Samstag, 24. November 2012

Gold - XXX

So oder so, die Geschichte in Kassel war zu Ende.

Vater war gut vorbereitet, er hatte sich Kalender für das nächste Jahr besorgt. Solange das Wetter gut war,
konnte ihm der Winter und die Weihnachtszeit nichts anhaben. Sein Fahrrad stand bereit. Von der Bank hob er 30 € ab, das sollte für die nächste Woche reichen.  
Am Wochenende des 1. Advent war er mal wieder mit der Hausordnung dran. Das hieß vor allem Treppe wischen und vor dem Haus fegen. Nicht jeder machte seine Hausordnung ordentlich, vor allem die Ausländer nicht, wie er stets betonte. ihm aber war diese Pflicht der Mieter nicht egal. Er brachte die Karte, auf der die Mieter ihre Unterschrift leisten mussten, nachdem sie die Hausordnung erledigt hatten, zur Nachbarin im 
1. Stock, die in der nächsten Woche dran war. 
Als er zurück zur Wohnung ging, fühlte er sich seltsam benommen. Vielleicht sollte er sich hin legen, aber das war ihm zu unsicher. Eigentlich hatte er nichts mehr zu tun. Das Essen für den Tag hatte er sich schon gekocht. Ein großer Topf mit Erbsensuppe stand bereit.
Ihm fiel ein, dass er noch Sofakissen bügeln musste. Als er das Bügeleisen aus dem Schrank geholt hatte, bemerkte er ein Kribbeln in den Händen. Es fiel ihm aus der Hand. Die eigene Wohnung wurde nun zum  See, auf dessen Mitte er sich bewegte, ohne das Ufer zu erreichen. Angst stieg in ihm hoch, gepaart mit einer gewissen Überraschung. Er war doch sonst gut vorbereitet, ein gepackter Koffer mit Sachen für das Krankenhaus lag auf seinem Schlafzimmerschrank. Das Zimmer, in dem er gar nicht mehr schlief, seit seine Frau hier gestorben war. Er wollte anrufen, es ging um das Geld. Das war ein Ziel, aber der Körper machte nicht mit. Der rechte Arm war lahm, der linke ließ den Hörer fallen. Er versuchte, beruhigend auf sich einzureden, verstand sich aber selbst nicht. Was war das für ein unverständliches Kauderwelsch?
Die wenigen Meter zum Sofa dauerten eine Ewigkeit, er ließ sich fallen, kam in Rücklage, drehte und drehte sich dauernd. Irgend wann muss es doch aufhören, dachte er noch, begann zu dämmern. Endlich schlafen.
Sein Sohn war doch da, in der Aue, Männer standen um ihn herum, wollten Geld. er nahm die Verteidigungshaltung ein, bis er einen Schlag auf dem Kopf spürte. Wenn er nur seinen Schlagring dabei gehabt hätte. Er rannte und rannte, wollte nur noch nach hause.
"Du darfst mich nicht ins Krankenhaus bringen." 
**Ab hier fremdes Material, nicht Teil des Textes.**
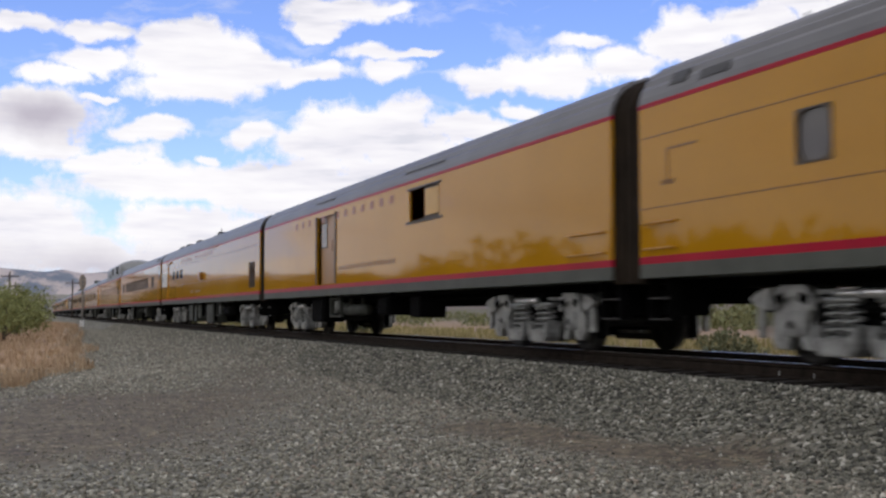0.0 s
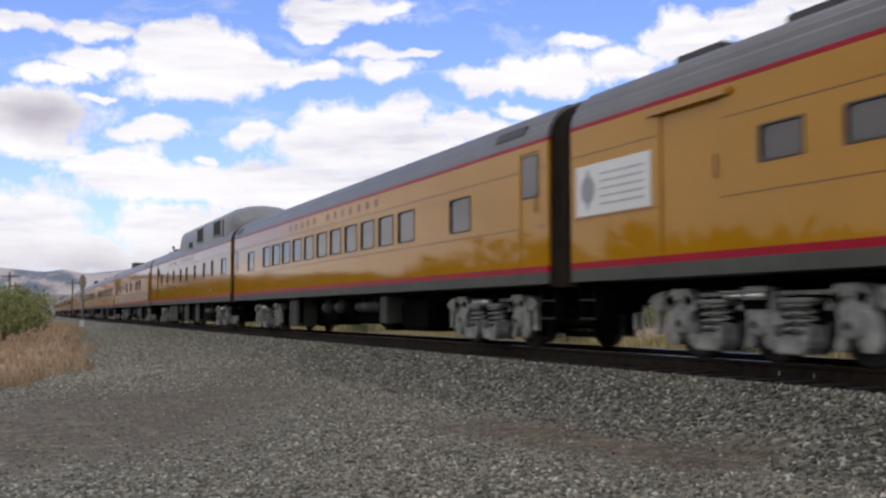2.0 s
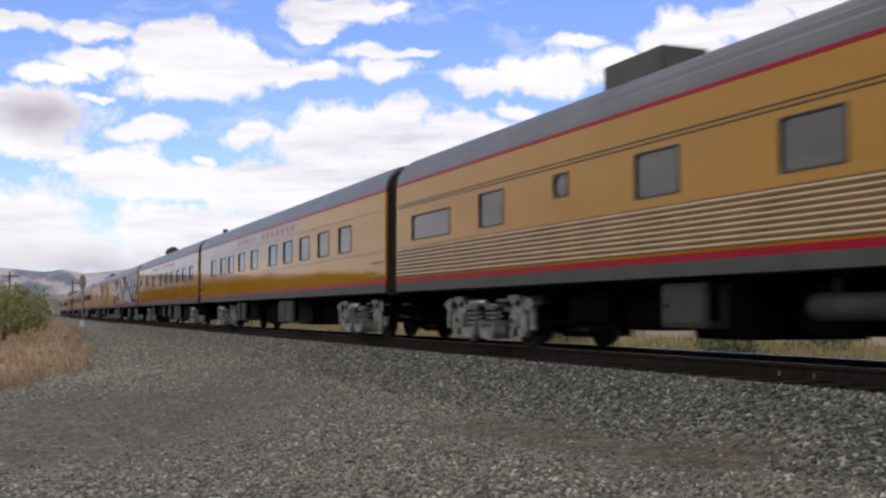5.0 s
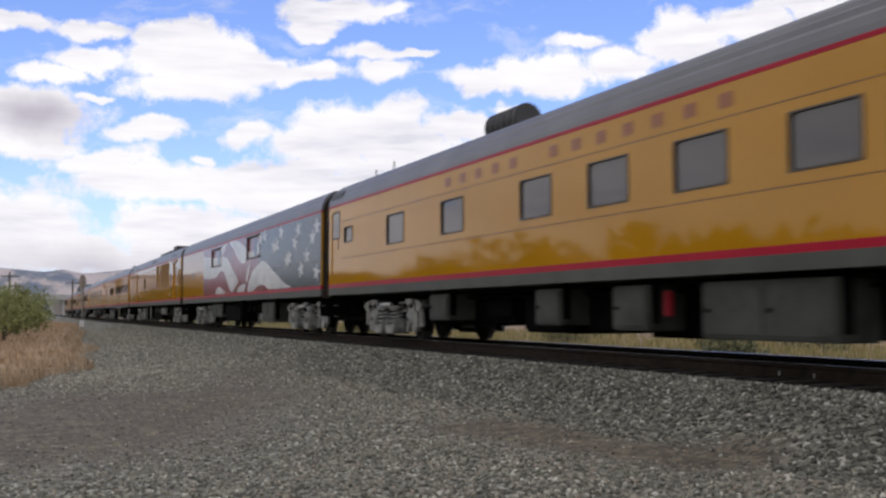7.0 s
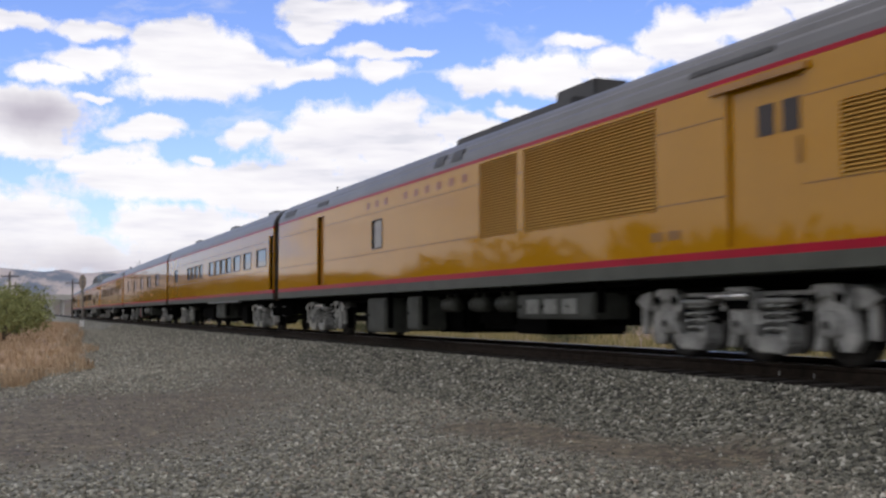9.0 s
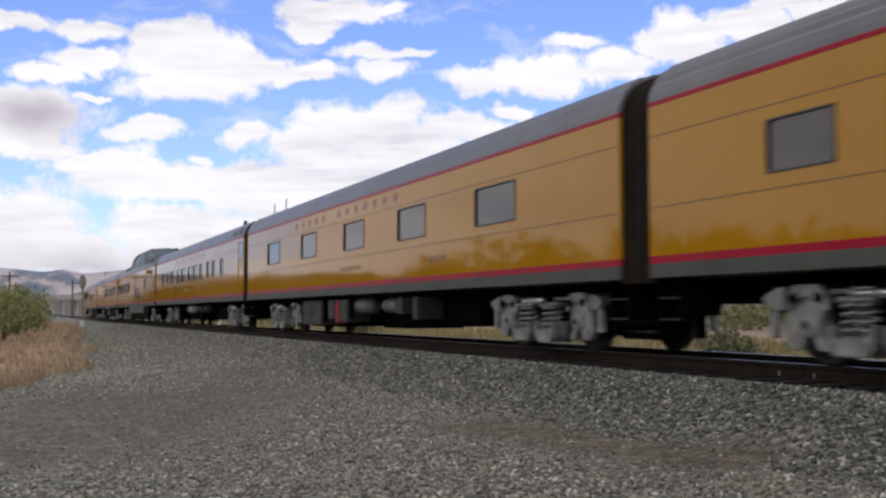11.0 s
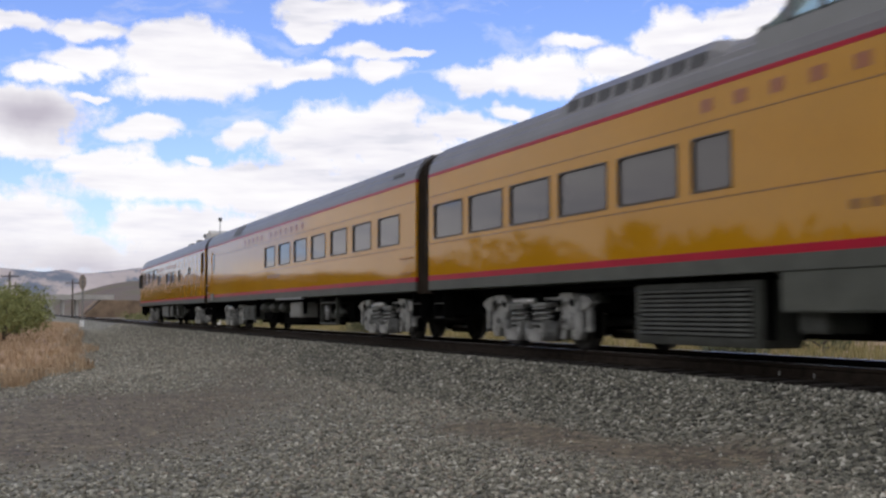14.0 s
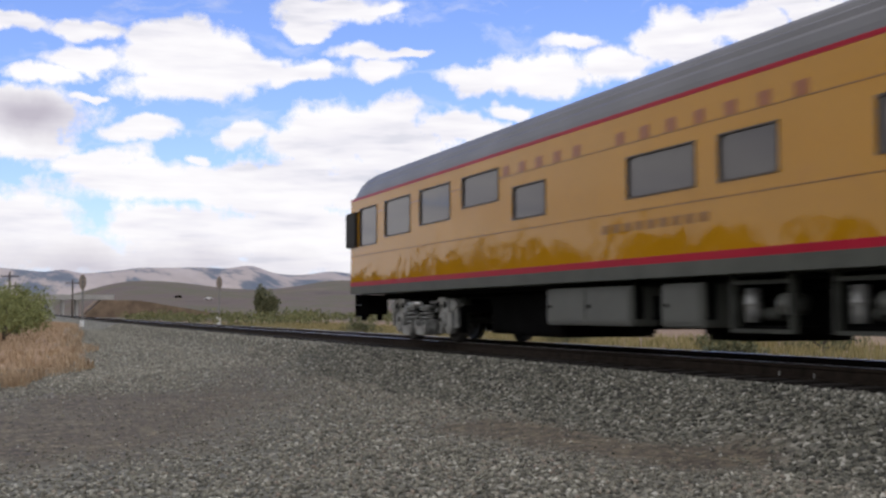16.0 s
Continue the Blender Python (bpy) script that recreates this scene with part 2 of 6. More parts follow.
def line_x(s):
    """Where the track's centre lies across, s metres along."""
    a = min(max(s, BEND0), BEND1) - BEND0
    return CENTRE + BEND / 2 * a * a + BEND * a * max(0.0, s - BEND1)


def smooth(a, b, v):
    t = min(1.0, max(0.0, (v - a) / (b - a)))
    return t * t * (3 - 2 * t)


def height(x, y):
    """The ground."""
    o = x - line_x(y)
    r = math.hypot(x, y)
    if o < 0:
        z = -0.24 + 0.02 * smooth(1.25, 1.45, -o) - 0.53 * smooth(1.6, 3.2, -o) - 0.2 * smooth(3.2, 7.0, -o)
        z += 0.35 * smooth(30, 110, y) * smooth(2.6, 6, -o) * (1 - smooth(8, 30, -o) * 0.6)
    else:
        z = -0.2 - 0.75 * smooth(1.6, 3.4, o) - 0.1 * smooth(3.4, 12, o)
    if abs(o) > 2.2:
        far = smooth(2.2, 6.0, abs(o))
        z += 0.05 * far * noise.noise((x * 0.5, y * 0.5, 3.1)) + 0.12 * smooth(8, 30, abs(o)) * noise.noise((x * 0.05, y * 0.05, 8.0))
    if r > 380:
        bearing = math.degrees(math.atan2(x, y))
        rise = smooth(420, 1000, r) * (13 + 17 * smooth(1.5, 6.5, bearing) - 6.5 * smooth(7.5, 12.0, bearing)) + 14 * smooth(12.5, 17, bearing) * smooth(700, 1300, r)
        z += rise * (1 + 0.12 * noise.noise((x * 0.004, y * 0.004, 1.7))) * smooth(16, 45, abs(o) + max(0, r - 500) * 0.1)
    return z


def spaced(near, step, far, grow):
    """Steps that are even near and widen outwards."""
    out, v, d = [], near, step
    while v < far:
        d *= grow
        v += d
        out.append(v)
    return out


PATHS = (((1.5, 18.0), (3.0, 19.5), (4.6, 22.0), (5.7, 26.0), (6.2, 32.0)), ((5.35, 12.0), (5.5, 11.0), (5.75, 9.8), (6.05, 8.3)), ((-3.0, 13.6), (0.0, 14.2), (1.2, 16.6), (2.4, 19.0)))
WIDTHS = (1.4, 0.75, 3.2)
CLEARED = (0.6, 0.95, 0.95)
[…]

"Heute Vormittag haben wir einen Anruf aus der Neurologie in Kassel bekommen. Der zuständige Arzt hat uns informiert, dass ihr Vater dort kurz nach seiner Einlieferung verstorben ist. (Nähere Informationen über die Todesursache habe ich aufgrund der Schweigepflicht des Arztes auch nicht). Ich habe der Klinik in Kassel mitgeteilt, dass ich Sie als Bruder von Herrn Dreyer informieren werde, damit sie alles Weitere organisieren und möglicherweise noch Abschied von Ihrem Vater nehmen können. Daher bitte ich Sie, sich in der Neurologie in Kassel zu melden. Leider liegt uns keine Telefonnummer von Ihnen vor, so dass wir Sie lediglich auf diesem Weg benachrichtigen können. Ihren Bruder werden wir die Nachricht in den nächsten Tagen übermitteln, sofern sein Gesundheitszustand dies zu lässt.
Mit freundlichem Gruß
(Dipl.-Psych.)"
Den Zettel mit meiner Telefonnummer und der Notiz seines Vaters, dass er im Falle seines Todes der Ansprechpartner sei, den hatte er später im Sekretär zusammen mit den übrigen wichtigen Unterlagen gefunden. Ebenso wie den Topf Erbsensuppe.